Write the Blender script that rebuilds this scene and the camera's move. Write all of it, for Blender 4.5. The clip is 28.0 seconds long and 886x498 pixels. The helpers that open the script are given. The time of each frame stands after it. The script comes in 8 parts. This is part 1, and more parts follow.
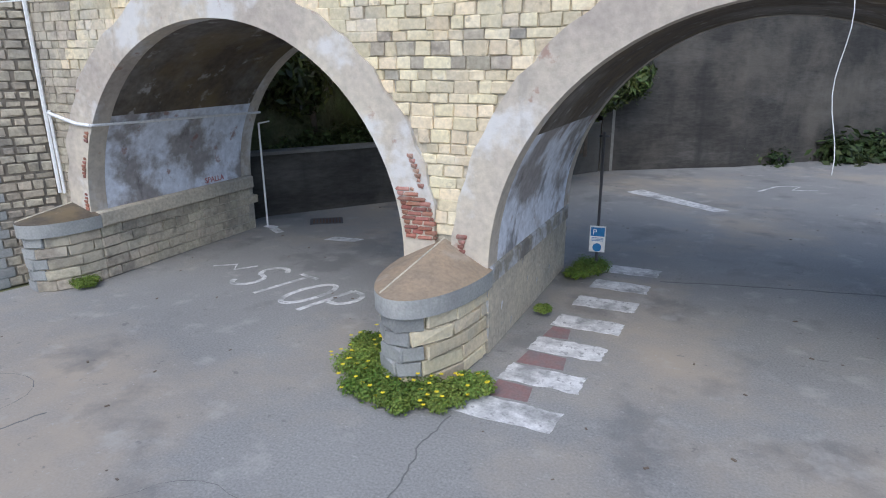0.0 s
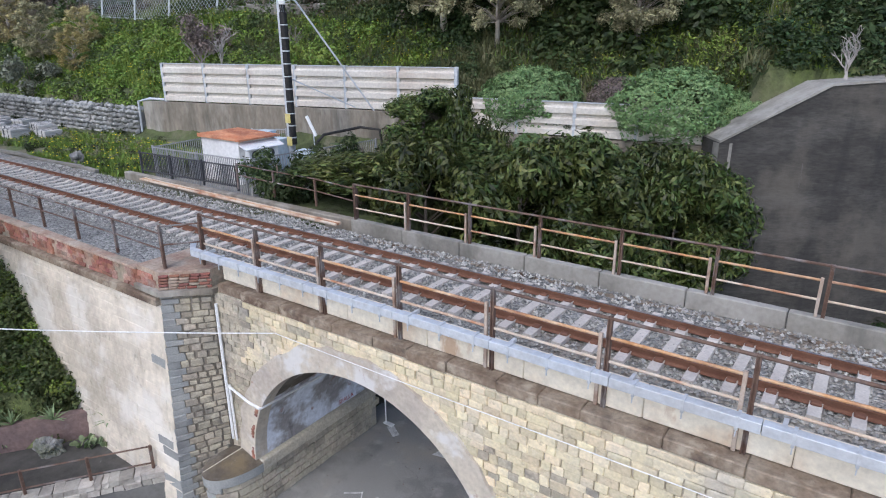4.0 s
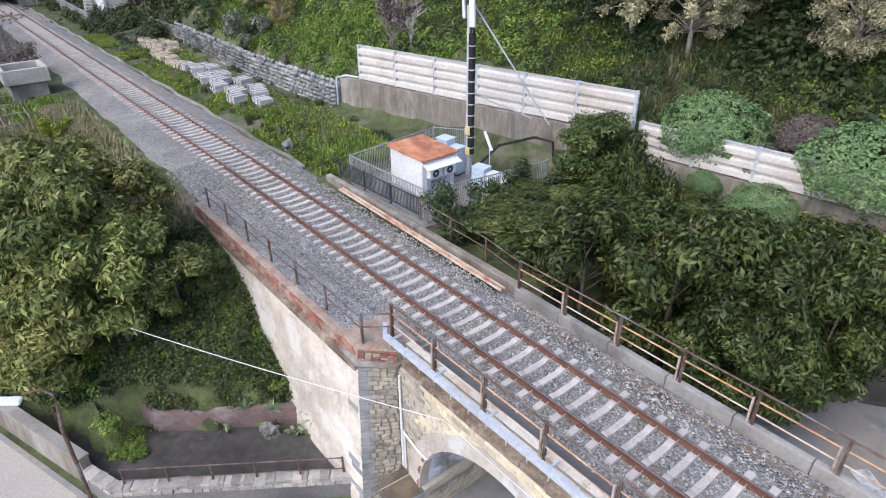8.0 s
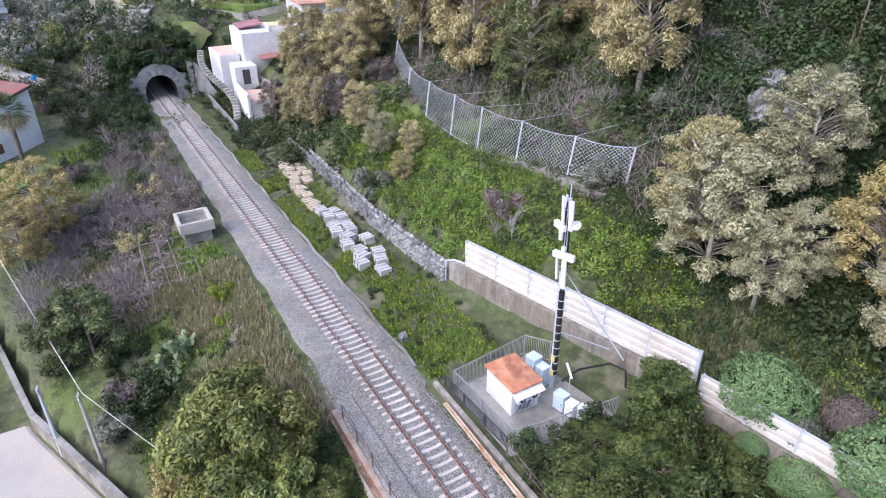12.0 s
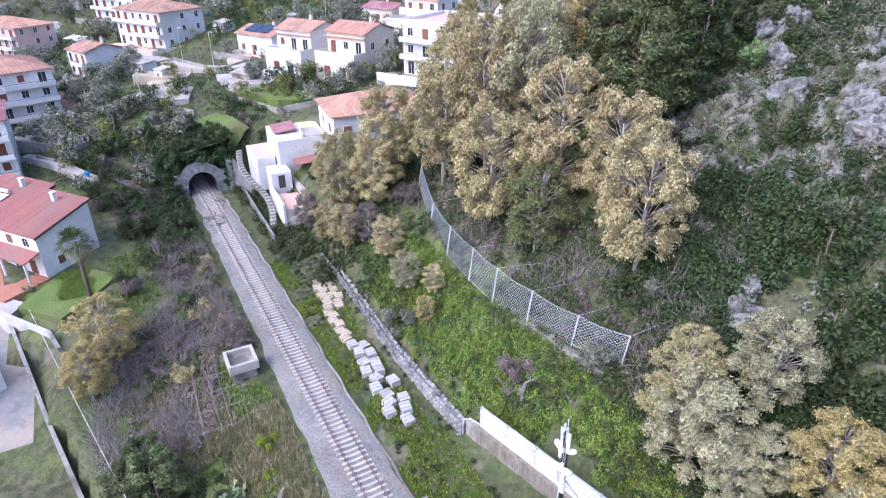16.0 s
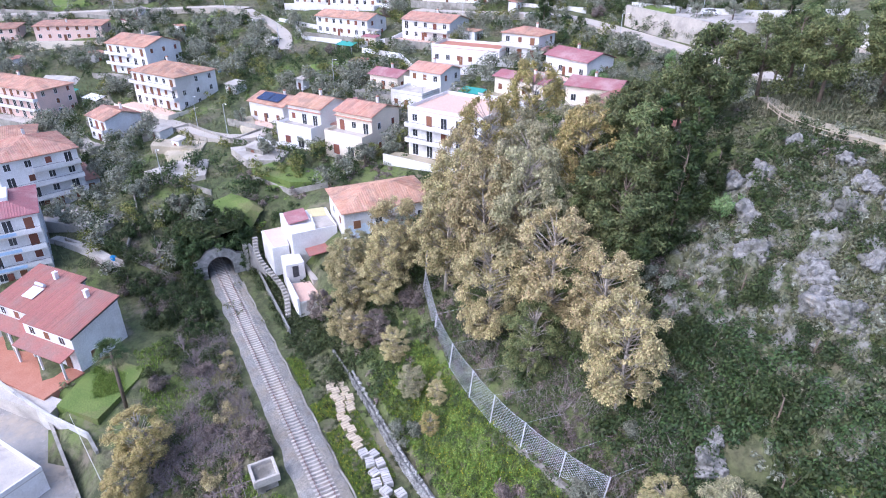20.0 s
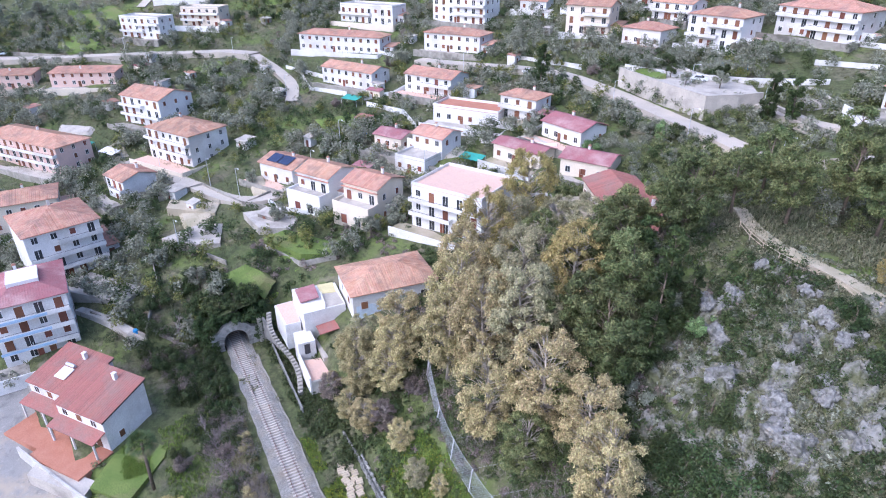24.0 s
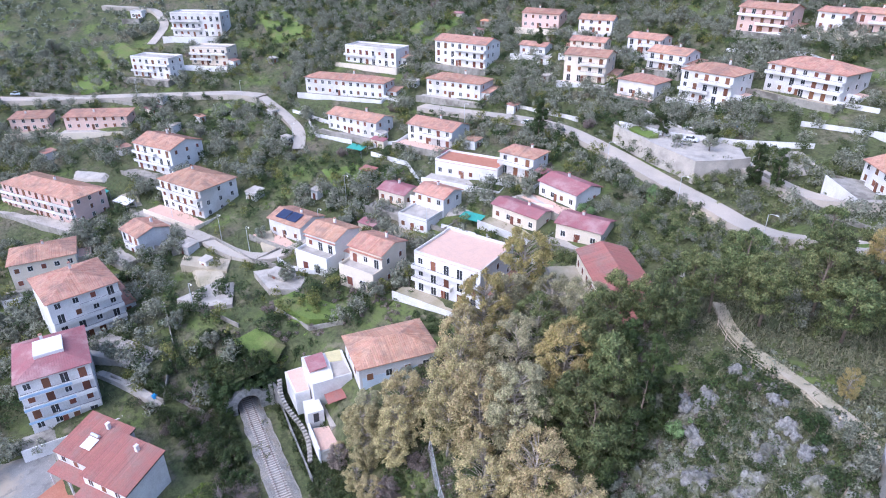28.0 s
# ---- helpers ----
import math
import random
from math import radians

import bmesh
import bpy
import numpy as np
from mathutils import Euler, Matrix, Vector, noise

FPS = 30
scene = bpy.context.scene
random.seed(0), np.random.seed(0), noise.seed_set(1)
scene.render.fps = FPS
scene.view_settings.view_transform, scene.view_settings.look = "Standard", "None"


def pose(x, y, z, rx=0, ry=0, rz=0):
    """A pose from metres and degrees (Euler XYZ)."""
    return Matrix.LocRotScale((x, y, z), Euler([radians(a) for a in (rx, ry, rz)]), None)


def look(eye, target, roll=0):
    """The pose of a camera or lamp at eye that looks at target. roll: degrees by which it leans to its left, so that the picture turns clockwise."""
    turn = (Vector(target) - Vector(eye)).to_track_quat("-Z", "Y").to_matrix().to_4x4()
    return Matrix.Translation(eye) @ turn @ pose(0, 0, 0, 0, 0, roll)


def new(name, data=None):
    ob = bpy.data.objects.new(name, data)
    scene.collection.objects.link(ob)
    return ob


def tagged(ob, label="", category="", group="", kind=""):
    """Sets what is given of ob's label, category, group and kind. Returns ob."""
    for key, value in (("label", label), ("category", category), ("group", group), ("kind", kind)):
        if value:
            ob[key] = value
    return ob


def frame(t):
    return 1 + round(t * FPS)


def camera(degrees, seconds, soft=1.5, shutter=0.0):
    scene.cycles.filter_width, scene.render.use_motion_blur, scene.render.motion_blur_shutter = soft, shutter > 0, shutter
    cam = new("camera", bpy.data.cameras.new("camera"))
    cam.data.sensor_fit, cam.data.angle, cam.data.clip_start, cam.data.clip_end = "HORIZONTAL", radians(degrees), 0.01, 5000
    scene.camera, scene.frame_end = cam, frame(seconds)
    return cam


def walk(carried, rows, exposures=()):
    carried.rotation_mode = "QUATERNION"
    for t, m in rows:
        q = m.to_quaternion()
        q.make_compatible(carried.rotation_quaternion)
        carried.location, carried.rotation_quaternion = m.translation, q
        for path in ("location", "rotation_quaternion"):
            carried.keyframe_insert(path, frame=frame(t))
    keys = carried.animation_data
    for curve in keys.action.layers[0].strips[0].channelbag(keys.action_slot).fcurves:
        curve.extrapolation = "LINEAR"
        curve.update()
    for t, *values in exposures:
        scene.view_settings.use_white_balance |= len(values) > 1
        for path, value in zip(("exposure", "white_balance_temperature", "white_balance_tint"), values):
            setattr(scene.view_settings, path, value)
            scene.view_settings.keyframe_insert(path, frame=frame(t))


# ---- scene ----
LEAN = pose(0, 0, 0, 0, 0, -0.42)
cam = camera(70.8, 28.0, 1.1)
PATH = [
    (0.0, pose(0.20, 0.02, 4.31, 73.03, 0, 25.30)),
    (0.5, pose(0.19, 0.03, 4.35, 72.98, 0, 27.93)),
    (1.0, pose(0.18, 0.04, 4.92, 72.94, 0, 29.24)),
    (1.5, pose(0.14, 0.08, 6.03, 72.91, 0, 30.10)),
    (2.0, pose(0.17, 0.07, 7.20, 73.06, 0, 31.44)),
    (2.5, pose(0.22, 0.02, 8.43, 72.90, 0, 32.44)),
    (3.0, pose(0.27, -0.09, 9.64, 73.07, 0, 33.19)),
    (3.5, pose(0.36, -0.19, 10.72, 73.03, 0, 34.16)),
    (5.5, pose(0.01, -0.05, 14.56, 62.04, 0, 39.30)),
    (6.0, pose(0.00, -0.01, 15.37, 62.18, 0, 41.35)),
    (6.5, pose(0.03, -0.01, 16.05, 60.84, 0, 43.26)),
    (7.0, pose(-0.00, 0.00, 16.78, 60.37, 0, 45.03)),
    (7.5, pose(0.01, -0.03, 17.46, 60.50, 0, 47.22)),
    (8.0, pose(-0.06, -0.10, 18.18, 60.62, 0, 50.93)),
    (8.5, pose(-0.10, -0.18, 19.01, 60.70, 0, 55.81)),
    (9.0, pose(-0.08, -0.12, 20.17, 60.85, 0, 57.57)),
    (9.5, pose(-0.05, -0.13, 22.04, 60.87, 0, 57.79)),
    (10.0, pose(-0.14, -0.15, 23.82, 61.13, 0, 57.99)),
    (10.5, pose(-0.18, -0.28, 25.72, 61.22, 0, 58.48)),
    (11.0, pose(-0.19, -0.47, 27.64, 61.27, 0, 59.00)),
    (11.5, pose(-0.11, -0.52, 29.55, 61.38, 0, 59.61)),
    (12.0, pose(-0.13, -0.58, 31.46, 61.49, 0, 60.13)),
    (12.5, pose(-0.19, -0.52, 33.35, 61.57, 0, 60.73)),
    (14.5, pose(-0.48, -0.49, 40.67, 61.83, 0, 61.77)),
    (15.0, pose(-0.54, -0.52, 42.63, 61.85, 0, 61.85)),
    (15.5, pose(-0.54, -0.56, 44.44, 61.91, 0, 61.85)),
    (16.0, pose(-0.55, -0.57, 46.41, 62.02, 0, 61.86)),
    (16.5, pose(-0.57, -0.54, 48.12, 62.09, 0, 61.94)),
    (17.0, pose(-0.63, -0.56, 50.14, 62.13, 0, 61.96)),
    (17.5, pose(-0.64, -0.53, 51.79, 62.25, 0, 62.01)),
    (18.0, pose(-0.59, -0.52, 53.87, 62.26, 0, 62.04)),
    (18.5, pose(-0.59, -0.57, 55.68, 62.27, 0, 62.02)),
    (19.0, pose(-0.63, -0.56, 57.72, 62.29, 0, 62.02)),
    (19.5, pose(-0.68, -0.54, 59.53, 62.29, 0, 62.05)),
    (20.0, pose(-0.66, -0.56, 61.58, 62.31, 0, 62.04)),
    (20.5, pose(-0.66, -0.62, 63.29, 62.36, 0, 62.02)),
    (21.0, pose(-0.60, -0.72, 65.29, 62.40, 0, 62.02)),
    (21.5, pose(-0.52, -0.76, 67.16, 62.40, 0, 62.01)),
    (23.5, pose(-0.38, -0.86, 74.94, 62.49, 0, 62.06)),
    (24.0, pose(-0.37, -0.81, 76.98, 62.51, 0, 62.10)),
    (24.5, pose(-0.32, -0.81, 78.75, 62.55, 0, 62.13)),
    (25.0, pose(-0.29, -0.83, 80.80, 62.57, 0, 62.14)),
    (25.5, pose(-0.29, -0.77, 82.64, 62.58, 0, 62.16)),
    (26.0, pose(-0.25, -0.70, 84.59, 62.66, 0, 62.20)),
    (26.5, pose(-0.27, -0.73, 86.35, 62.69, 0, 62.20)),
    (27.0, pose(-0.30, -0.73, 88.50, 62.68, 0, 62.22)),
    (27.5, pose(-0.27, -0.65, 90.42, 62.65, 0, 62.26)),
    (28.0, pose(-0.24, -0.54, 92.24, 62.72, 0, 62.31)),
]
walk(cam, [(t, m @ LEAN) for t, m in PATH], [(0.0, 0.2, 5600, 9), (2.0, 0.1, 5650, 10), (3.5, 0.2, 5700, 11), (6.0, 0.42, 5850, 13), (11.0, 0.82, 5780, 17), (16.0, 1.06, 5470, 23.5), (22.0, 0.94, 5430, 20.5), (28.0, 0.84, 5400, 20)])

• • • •

Return to the listing above and set it down exactly, leaving out its pictures.

RESULT BELOW =>
Write the Blender script that rebuilds this scene and the camera's move. Write all of it, for Blender 4.5. The clip is 28.0 seconds long and 886x498 pixels. The helpers that open the script are given. The time of each frame stands after it. The script comes in 8 parts. This is part 1, and more parts follow.
0.0 s
4.0 s
8.0 s
12.0 s
16.0 s
20.0 s
24.0 s
28.0 s
# ---- helpers ----
import math
import random
from math import radians

import bmesh
import bpy
import numpy as np
from mathutils import Euler, Matrix, Vector, noise

FPS = 30
scene = bpy.context.scene
random.seed(0), np.random.seed(0), noise.seed_set(1)
scene.render.fps = FPS
scene.view_settings.view_transform, scene.view_settings.look = "Standard", "None"


def pose(x, y, z, rx=0, ry=0, rz=0):
    """A pose from metres and degrees (Euler XYZ)."""
    return Matrix.LocRotScale((x, y, z), Euler([radians(a) for a in (rx, ry, rz)]), None)


def look(eye, target, roll=0):
    """The pose of a camera or lamp at eye that looks at target. roll: degrees by which it leans to its left, so that the picture turns clockwise."""
    turn = (Vector(target) - Vector(eye)).to_track_quat("-Z", "Y").to_matrix().to_4x4()
    return Matrix.Translation(eye) @ turn @ pose(0, 0, 0, 0, 0, roll)


def new(name, data=None):
    ob = bpy.data.objects.new(name, data)
    scene.collection.objects.link(ob)
    return ob


def tagged(ob, label="", category="", group="", kind=""):
    """Sets what is given of ob's label, category, group and kind. Returns ob."""
    for key, value in (("label", label), ("category", category), ("group", group), ("kind", kind)):
        if value:
            ob[key] = value
    return ob


def frame(t):
    return 1 + round(t * FPS)


def camera(degrees, seconds, soft=1.5, shutter=0.0):
    scene.cycles.filter_width, scene.render.use_motion_blur, scene.render.motion_blur_shutter = soft, shutter > 0, shutter
    cam = new("camera", bpy.data.cameras.new("camera"))
    cam.data.sensor_fit, cam.data.angle, cam.data.clip_start, cam.data.clip_end = "HORIZONTAL", radians(degrees), 0.01, 5000
    scene.camera, scene.frame_end = cam, frame(seconds)
    return cam


def walk(carried, rows, exposures=()):
    carried.rotation_mode = "QUATERNION"
    for t, m in rows:
        q = m.to_quaternion()
        q.make_compatible(carried.rotation_quaternion)
        carried.location, carried.rotation_quaternion = m.translation, q
        for path in ("location", "rotation_quaternion"):
            carried.keyframe_insert(path, frame=frame(t))
    keys = carried.animation_data
    for curve in keys.action.layers[0].strips[0].channelbag(keys.action_slot).fcurves:
        curve.extrapolation = "LINEAR"
        curve.update()
    for t, *values in exposures:
        scene.view_settings.use_white_balance |= len(values) > 1
        for path, value in zip(("exposure", "white_balance_temperature", "white_balance_tint"), values):
            setattr(scene.view_settings, path, value)
            scene.view_settings.keyframe_insert(path, frame=frame(t))


# ---- scene ----
LEAN = pose(0, 0, 0, 0, 0, -0.42)
cam = camera(70.8, 28.0, 1.1)
PATH = [
    (0.0, pose(0.20, 0.02, 4.31, 73.03, 0, 25.30)),
    (0.5, pose(0.19, 0.03, 4.35, 72.98, 0, 27.93)),
    (1.0, pose(0.18, 0.04, 4.92, 72.94, 0, 29.24)),
    (1.5, pose(0.14, 0.08, 6.03, 72.91, 0, 30.10)),
    (2.0, pose(0.17, 0.07, 7.20, 73.06, 0, 31.44)),
    (2.5, pose(0.22, 0.02, 8.43, 72.90, 0, 32.44)),
    (3.0, pose(0.27, -0.09, 9.64, 73.07, 0, 33.19)),
    (3.5, pose(0.36, -0.19, 10.72, 73.03, 0, 34.16)),
    (5.5, pose(0.01, -0.05, 14.56, 62.04, 0, 39.30)),
    (6.0, pose(0.00, -0.01, 15.37, 62.18, 0, 41.35)),
    (6.5, pose(0.03, -0.01, 16.05, 60.84, 0, 43.26)),
    (7.0, pose(-0.00, 0.00, 16.78, 60.37, 0, 45.03)),
    (7.5, pose(0.01, -0.03, 17.46, 60.50, 0, 47.22)),
    (8.0, pose(-0.06, -0.10, 18.18, 60.62, 0, 50.93)),
    (8.5, pose(-0.10, -0.18, 19.01, 60.70, 0, 55.81)),
    (9.0, pose(-0.08, -0.12, 20.17, 60.85, 0, 57.57)),
    (9.5, pose(-0.05, -0.13, 22.04, 60.87, 0, 57.79)),
    (10.0, pose(-0.14, -0.15, 23.82, 61.13, 0, 57.99)),
    (10.5, pose(-0.18, -0.28, 25.72, 61.22, 0, 58.48)),
    (11.0, pose(-0.19, -0.47, 27.64, 61.27, 0, 59.00)),
    (11.5, pose(-0.11, -0.52, 29.55, 61.38, 0, 59.61)),
    (12.0, pose(-0.13, -0.58, 31.46, 61.49, 0, 60.13)),
    (12.5, pose(-0.19, -0.52, 33.35, 61.57, 0, 60.73)),
    (14.5, pose(-0.48, -0.49, 40.67, 61.83, 0, 61.77)),
    (15.0, pose(-0.54, -0.52, 42.63, 61.85, 0, 61.85)),
    (15.5, pose(-0.54, -0.56, 44.44, 61.91, 0, 61.85)),
    (16.0, pose(-0.55, -0.57, 46.41, 62.02, 0, 61.86)),
    (16.5, pose(-0.57, -0.54, 48.12, 62.09, 0, 61.94)),
    (17.0, pose(-0.63, -0.56, 50.14, 62.13, 0, 61.96)),
    (17.5, pose(-0.64, -0.53, 51.79, 62.25, 0, 62.01)),
    (18.0, pose(-0.59, -0.52, 53.87, 62.26, 0, 62.04)),
    (18.5, pose(-0.59, -0.57, 55.68, 62.27, 0, 62.02)),
    (19.0, pose(-0.63, -0.56, 57.72, 62.29, 0, 62.02)),
    (19.5, pose(-0.68, -0.54, 59.53, 62.29, 0, 62.05)),
    (20.0, pose(-0.66, -0.56, 61.58, 62.31, 0, 62.04)),
    (20.5, pose(-0.66, -0.62, 63.29, 62.36, 0, 62.02)),
    (21.0, pose(-0.60, -0.72, 65.29, 62.40, 0, 62.02)),
    (21.5, pose(-0.52, -0.76, 67.16, 62.40, 0, 62.01)),
    (23.5, pose(-0.38, -0.86, 74.94, 62.49, 0, 62.06)),
    (24.0, pose(-0.37, -0.81, 76.98, 62.51, 0, 62.10)),
    (24.5, pose(-0.32, -0.81, 78.75, 62.55, 0, 62.13)),
    (25.0, pose(-0.29, -0.83, 80.80, 62.57, 0, 62.14)),
    (25.5, pose(-0.29, -0.77, 82.64, 62.58, 0, 62.16)),
    (26.0, pose(-0.25, -0.70, 84.59, 62.66, 0, 62.20)),
    (26.5, pose(-0.27, -0.73, 86.35, 62.69, 0, 62.20)),
    (27.0, pose(-0.30, -0.73, 88.50, 62.68, 0, 62.22)),
    (27.5, pose(-0.27, -0.65, 90.42, 62.65, 0, 62.26)),
    (28.0, pose(-0.24, -0.54, 92.24, 62.72, 0, 62.31)),
]
walk(cam, [(t, m @ LEAN) for t, m in PATH], [(0.0, 0.2, 5600, 9), (2.0, 0.1, 5650, 10), (3.5, 0.2, 5700, 11), (6.0, 0.42, 5850, 13), (11.0, 0.82, 5780, 17), (16.0, 1.06, 5470, 23.5), (22.0, 0.94, 5430, 20.5), (28.0, 0.84, 5400, 20)])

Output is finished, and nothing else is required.